• **Aim**: With the pictures left out, copy the listing below exactly.

• **Raw data**:
________
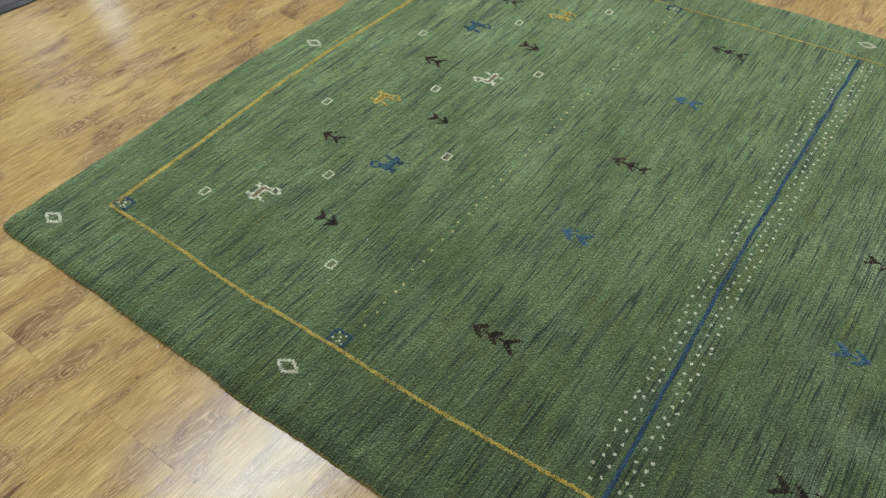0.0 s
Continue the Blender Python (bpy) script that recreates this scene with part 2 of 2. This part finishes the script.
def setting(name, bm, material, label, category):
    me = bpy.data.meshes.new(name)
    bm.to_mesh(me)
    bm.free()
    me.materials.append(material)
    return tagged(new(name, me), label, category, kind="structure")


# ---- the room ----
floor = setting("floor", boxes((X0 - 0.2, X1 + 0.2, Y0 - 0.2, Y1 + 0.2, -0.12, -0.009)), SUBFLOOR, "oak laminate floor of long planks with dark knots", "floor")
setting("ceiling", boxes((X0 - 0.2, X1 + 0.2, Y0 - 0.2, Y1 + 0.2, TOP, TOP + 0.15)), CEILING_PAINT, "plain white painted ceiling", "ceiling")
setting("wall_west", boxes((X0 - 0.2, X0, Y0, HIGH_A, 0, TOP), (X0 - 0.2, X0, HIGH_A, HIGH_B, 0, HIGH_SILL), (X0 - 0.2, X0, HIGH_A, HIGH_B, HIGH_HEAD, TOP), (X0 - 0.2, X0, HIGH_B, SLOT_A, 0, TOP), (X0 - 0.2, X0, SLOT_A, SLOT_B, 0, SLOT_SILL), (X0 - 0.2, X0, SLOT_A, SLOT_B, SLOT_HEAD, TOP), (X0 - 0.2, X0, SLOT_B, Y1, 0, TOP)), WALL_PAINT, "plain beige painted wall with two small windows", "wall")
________
• **Task solution**:
0.0 s
Continue the Blender Python (bpy) script that recreates this scene with part 2 of 2. This part finishes the script.
def setting(name, bm, material, label, category):
    me = bpy.data.meshes.new(name)
    bm.to_mesh(me)
    bm.free()
    me.materials.append(material)
    return tagged(new(name, me), label, category, kind="structure")


# ---- the room ----
floor = setting("floor", boxes((X0 - 0.2, X1 + 0.2, Y0 - 0.2, Y1 + 0.2, -0.12, -0.009)), SUBFLOOR, "oak laminate floor of long planks with dark knots", "floor")
setting("ceiling", boxes((X0 - 0.2, X1 + 0.2, Y0 - 0.2, Y1 + 0.2, TOP, TOP + 0.15)), CEILING_PAINT, "plain white painted ceiling", "ceiling")
setting("wall_west", boxes((X0 - 0.2, X0, Y0, HIGH_A, 0, TOP), (X0 - 0.2, X0, HIGH_A, HIGH_B, 0, HIGH_SILL), (X0 - 0.2, X0, HIGH_A, HIGH_B, HIGH_HEAD, TOP), (X0 - 0.2, X0, HIGH_B, SLOT_A, 0, TOP), (X0 - 0.2, X0, SLOT_A, SLOT_B, 0, SLOT_SILL), (X0 - 0.2, X0, SLOT_A, SLOT_B, SLOT_HEAD, TOP), (X0 - 0.2, X0, SLOT_B, Y1, 0, TOP)), WALL_PAINT, "plain beige painted wall with two small windows", "wall")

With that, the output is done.